Work to be completed: Quote the listing below in full and exactly as written, but omit every picture.

-- Start of Dataset extract --

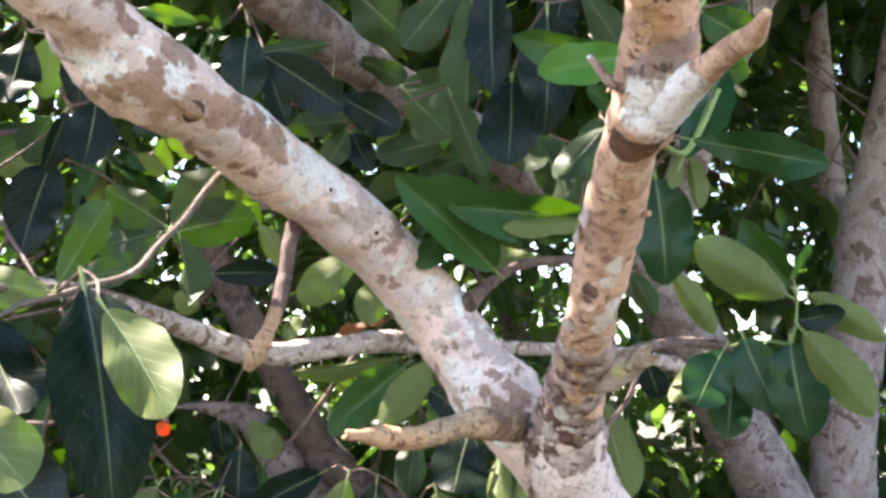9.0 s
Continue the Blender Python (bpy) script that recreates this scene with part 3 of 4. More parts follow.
P_TRUNK = [(0.317, 1.473, 1.626, 0.0376), (0.320, 1.564, 1.580, 0.0440), (0.323, 1.641, 1.531, 0.0530), (0.330, 1.697, 1.485, 0.0646), (0.364, 1.772, 1.427, 0.0645), (0.439, 1.889, 1.337, 0.0647), (0.565, 2.019, 1.191, 0.0659), (0.812, 2.270, 0.900, 0.0785), (1.108, 2.549, 0.509, 0.1009)]
P_TRUNK += [(1.45, 2.85, 0.45, 0.115), (1.75, 3.15, 0.12, 0.14), (1.9, 3.3, -0.1, 0.17)]
P_RIGHT += P_TRUNK
near_limb = part("limb", limb("limb", P_MAIN, M_LIMB, 40, 0.007, 0.12), near_tree, "thick pale limb with brown peeled patches")
near_trunk = part("trunk", limb("trunk", P_RIGHT, M_TAN, 48, 0.005, 0.11, 24), near_tree, "pale trunk that turns orange-tan above the fork, flaking")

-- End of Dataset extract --

Finished task:
9.0 s
Continue the Blender Python (bpy) script that recreates this scene with part 3 of 4. More parts follow.
P_TRUNK = [(0.317, 1.473, 1.626, 0.0376), (0.320, 1.564, 1.580, 0.0440), (0.323, 1.641, 1.531, 0.0530), (0.330, 1.697, 1.485, 0.0646), (0.364, 1.772, 1.427, 0.0645), (0.439, 1.889, 1.337, 0.0647), (0.565, 2.019, 1.191, 0.0659), (0.812, 2.270, 0.900, 0.0785), (1.108, 2.549, 0.509, 0.1009)]
P_TRUNK += [(1.45, 2.85, 0.45, 0.115), (1.75, 3.15, 0.12, 0.14), (1.9, 3.3, -0.1, 0.17)]
P_RIGHT += P_TRUNK
near_limb = part("limb", limb("limb", P_MAIN, M_LIMB, 40, 0.007, 0.12), near_tree, "thick pale limb with brown peeled patches")
near_trunk = part("trunk", limb("trunk", P_RIGHT, M_TAN, 48, 0.005, 0.11, 24), near_tree, "pale trunk that turns orange-tan above the fork, flaking")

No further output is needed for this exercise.